Look through the data below. Show each line where the string "exposures" occurs.
>>>
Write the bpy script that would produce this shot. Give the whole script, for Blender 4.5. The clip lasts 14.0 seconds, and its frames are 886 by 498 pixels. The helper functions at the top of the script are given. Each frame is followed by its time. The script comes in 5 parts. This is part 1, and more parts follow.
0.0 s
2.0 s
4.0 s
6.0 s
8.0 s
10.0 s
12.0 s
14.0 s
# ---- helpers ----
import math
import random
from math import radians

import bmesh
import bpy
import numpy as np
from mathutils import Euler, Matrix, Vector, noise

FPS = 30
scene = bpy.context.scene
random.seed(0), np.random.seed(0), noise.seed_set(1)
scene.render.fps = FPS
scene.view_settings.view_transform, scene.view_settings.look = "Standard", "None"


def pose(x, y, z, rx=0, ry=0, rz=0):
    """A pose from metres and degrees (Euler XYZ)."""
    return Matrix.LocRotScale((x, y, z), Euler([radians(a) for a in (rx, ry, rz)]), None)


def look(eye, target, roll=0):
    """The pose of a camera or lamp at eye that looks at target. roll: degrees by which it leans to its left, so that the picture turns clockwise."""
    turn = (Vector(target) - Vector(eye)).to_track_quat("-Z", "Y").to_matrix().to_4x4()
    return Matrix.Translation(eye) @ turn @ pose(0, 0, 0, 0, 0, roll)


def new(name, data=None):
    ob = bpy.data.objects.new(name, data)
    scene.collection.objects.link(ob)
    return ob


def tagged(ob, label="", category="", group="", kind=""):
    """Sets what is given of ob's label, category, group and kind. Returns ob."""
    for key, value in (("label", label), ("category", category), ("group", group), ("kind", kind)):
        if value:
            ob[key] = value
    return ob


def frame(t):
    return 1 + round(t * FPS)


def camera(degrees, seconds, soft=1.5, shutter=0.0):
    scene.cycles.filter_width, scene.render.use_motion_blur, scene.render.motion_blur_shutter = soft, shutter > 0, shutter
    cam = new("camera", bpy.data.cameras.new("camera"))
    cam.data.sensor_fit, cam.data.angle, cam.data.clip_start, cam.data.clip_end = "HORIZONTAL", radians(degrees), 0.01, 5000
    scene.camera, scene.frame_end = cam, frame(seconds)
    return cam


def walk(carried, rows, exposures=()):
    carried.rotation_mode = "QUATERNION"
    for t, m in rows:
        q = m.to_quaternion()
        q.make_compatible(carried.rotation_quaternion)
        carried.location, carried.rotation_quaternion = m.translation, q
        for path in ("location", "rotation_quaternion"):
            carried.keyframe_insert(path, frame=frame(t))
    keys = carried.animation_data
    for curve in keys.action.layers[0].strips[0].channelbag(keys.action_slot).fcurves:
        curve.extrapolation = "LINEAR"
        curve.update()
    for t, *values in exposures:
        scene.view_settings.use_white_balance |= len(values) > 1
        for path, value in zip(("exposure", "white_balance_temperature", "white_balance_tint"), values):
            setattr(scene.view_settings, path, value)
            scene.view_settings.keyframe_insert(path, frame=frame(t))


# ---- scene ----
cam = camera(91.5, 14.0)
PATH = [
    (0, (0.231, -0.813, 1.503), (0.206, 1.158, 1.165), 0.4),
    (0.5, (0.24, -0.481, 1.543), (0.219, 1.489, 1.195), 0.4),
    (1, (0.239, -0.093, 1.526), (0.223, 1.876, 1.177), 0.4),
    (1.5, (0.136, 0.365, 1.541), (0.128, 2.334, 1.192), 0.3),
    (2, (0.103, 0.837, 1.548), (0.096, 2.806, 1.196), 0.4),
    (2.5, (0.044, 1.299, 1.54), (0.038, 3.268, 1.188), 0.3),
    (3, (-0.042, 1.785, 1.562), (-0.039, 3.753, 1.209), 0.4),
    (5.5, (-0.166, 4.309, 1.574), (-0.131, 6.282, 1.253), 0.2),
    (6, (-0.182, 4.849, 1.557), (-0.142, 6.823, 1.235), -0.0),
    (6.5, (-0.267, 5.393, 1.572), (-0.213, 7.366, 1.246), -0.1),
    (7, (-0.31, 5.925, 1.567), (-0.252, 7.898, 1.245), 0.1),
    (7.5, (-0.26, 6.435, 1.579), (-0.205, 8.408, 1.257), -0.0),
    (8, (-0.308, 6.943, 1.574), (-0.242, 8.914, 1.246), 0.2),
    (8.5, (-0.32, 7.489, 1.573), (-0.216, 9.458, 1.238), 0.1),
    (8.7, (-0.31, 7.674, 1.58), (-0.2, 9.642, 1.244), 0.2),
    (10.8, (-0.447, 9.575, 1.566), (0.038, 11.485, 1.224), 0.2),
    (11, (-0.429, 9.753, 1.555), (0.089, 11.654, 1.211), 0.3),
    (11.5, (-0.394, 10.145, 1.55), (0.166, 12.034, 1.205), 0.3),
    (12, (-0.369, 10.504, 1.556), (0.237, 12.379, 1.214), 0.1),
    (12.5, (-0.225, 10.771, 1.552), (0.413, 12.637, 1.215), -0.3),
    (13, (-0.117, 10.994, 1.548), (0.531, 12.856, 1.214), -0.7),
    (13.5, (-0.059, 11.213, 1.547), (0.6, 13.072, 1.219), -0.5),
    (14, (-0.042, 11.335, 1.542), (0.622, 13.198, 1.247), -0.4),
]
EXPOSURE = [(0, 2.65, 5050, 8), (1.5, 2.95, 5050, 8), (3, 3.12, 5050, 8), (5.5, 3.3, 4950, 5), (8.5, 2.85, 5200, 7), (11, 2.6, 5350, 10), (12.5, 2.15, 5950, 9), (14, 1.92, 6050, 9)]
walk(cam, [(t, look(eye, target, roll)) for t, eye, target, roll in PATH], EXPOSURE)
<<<
_RESPONSE TO THIS EXERCISE_.
def walk(carried, rows, exposures=()):
    for t, *values in exposures:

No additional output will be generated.